Попасть запросто к знаменитому Брюсову, чей портрет кисти Врубеля украшал когда–то стены Московского литературно–художественного кружка, было для меня далеко небезынтересно. Он был большой знаменитостью: новатор, ученый–поэт, философ. Четвертое измерение! Кстати, я сам в те годы читал Эйнштейна в подлинниках и знал, что «четвертое измерение» ничего общего с мистикой или метафизикой не имело. Но многие из этой координаты времени делали бог знает что. Еще в конце прошлого века Оскар Уайльд в «Кентервильском привидении» основательно высмеял четвертое измерение. Из слов Валерия Яковлевича я понял, что под «четвертым измерением» он понимает нечто особенное — почти метафизическое, и в душе улыбнулся. И тут же решил, что к Брюсову пойду обязательно. Я поблагодарил его за приглашение.

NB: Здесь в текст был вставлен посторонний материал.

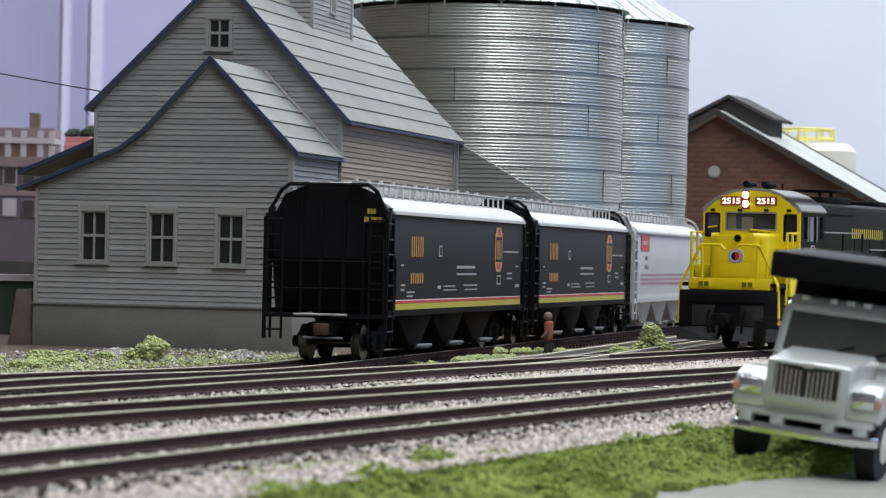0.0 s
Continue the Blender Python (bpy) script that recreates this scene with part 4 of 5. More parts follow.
    for s in (-1, 1):
        y0, y1 = (hw - 0.1, hw + 0.18) if s > 0 else (-hw - 0.18, -hw + 0.1)
        for i, x in enumerate((-96.5, -113, -128.5, -142.5, -157, -171, -186)):
            part("door", box(mesh(), x - 6.4, x + 6.4, y0, y1 + s * 0.05, 21.4, 36.2 if i < 5 else 33), DARKGREEN, hood)
        bm = mesh()
        for i in range(12):
            z = 27 + i * 1.4
            box(bm, -57.5, -48.5, y0, y1 + 0.12, z, z + 0.75)
        part("louvre", bm, BLACK, hood)
        g = part("radiator_grille", box(mesh(), -203, -162, y0, y1, 36.5, 46.2), BLACK, hood)
        bm = mesh()
        for i in range(13):
            z = 37 + i * 0.7
            box(bm, -202.4, -162.6, y0, y1 + s * 0.12, z, z + 0.35)
        part("grille_slat", bm, DARKGREEN, g)
        for x0, x1, z in ((-88, -60, 44.4), (-90, -62, 46.8), (-160, -132, 44.0), (-200, -165, 33.6)):
            part("hood_seam", box(mesh(), x0, x1, y0, y1 + s * 0.1, z, z + 0.22), UNDER, hood)
        letter_bars(hood, 8, *((-86.2, -122) if s > 0 else (-122, -86.2)), s * (hw + 0.1), 36.5, 40.0, GOLD)
        letter_bars(hood, 7, *((-128.4, -153.6) if s > 0 else (-153.6, -128.4)), s * (hw + 0.1), 36.5, 40.0, GOLD)
        # handrails; grey paints the highlight along black bars
        y = s * 16.6
        bm = mesh()
        tube(bm, [(-46, y, 38.1), (-88, y, 38.2)], 0.28)
        tube(bm, [(-95, y, 32.7), (-160.5, y, 32.8), (-166.6, y, 38.5), (-196, y, 38.5)], 0.28)
        tube(bm, [(-46, y, 26.2), (-87, y, 25.9)], 0.22)
        part("handrail", bm, ROOFGREY, loco, "thin handrail, grey for the highlight along black bars")
        for x, z in ((-66, 38.1), (-87, 38.2), (-96.4, 32.7), (-113.2, 32.7), (-128.6, 32.7), (-142.6, 32.8), (-157, 32.8), (-175, 38.5), (-195, 38.5)):
            bm = mesh()
            tube(bm, [(x, y, 19.8), (x, y, z)], 0.38)
            part("stanchion", bm, BLACK, loco)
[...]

Через два–три дня в 10 часов утра, как и было условлено, я нажал кнопку звонка двери небольшого особнячка по Первой Мещанской улице… Дверь мне открыла женщина, которая, как я потом узнал, именовалась Брониславой Матвеевной и была сестрой жены поэта. Я назвал себя. Она приложила палец к губам и шепотом сказала:
— Валерий Яковлевич сегодня в ударе, он еще не ложился спать. Писал всю ночь, пишет и сейчас. Я, право, не знаю, как и быть…
— Если так, надо отложить нашу встречу.
— Нет, нет, подождите. Я все же спрошу его: ведь он вас ждет и возможно, потому и не ложился спать. Минуточку… присядьте.
Бронислава Матвеевна ушла, а через минуту я входил в кабинет Валерия Яковлевича. Это была просторная комната, но из–за густого табачного дыма почти ничего не было видно.
— Я здесь, — сказал Валерий Яковлевич. — Прошу покорно, входите!
Я пошел на голос, пораженный столь странной картиной… Выходя из–за стола, чтобы пожать мне руку, он наткнулся на ведро, наполненное водой, в которой качались белые мундштуки выкуренных за ночь папирос… Их было вероятно более сотни. Брюсова слегка качало.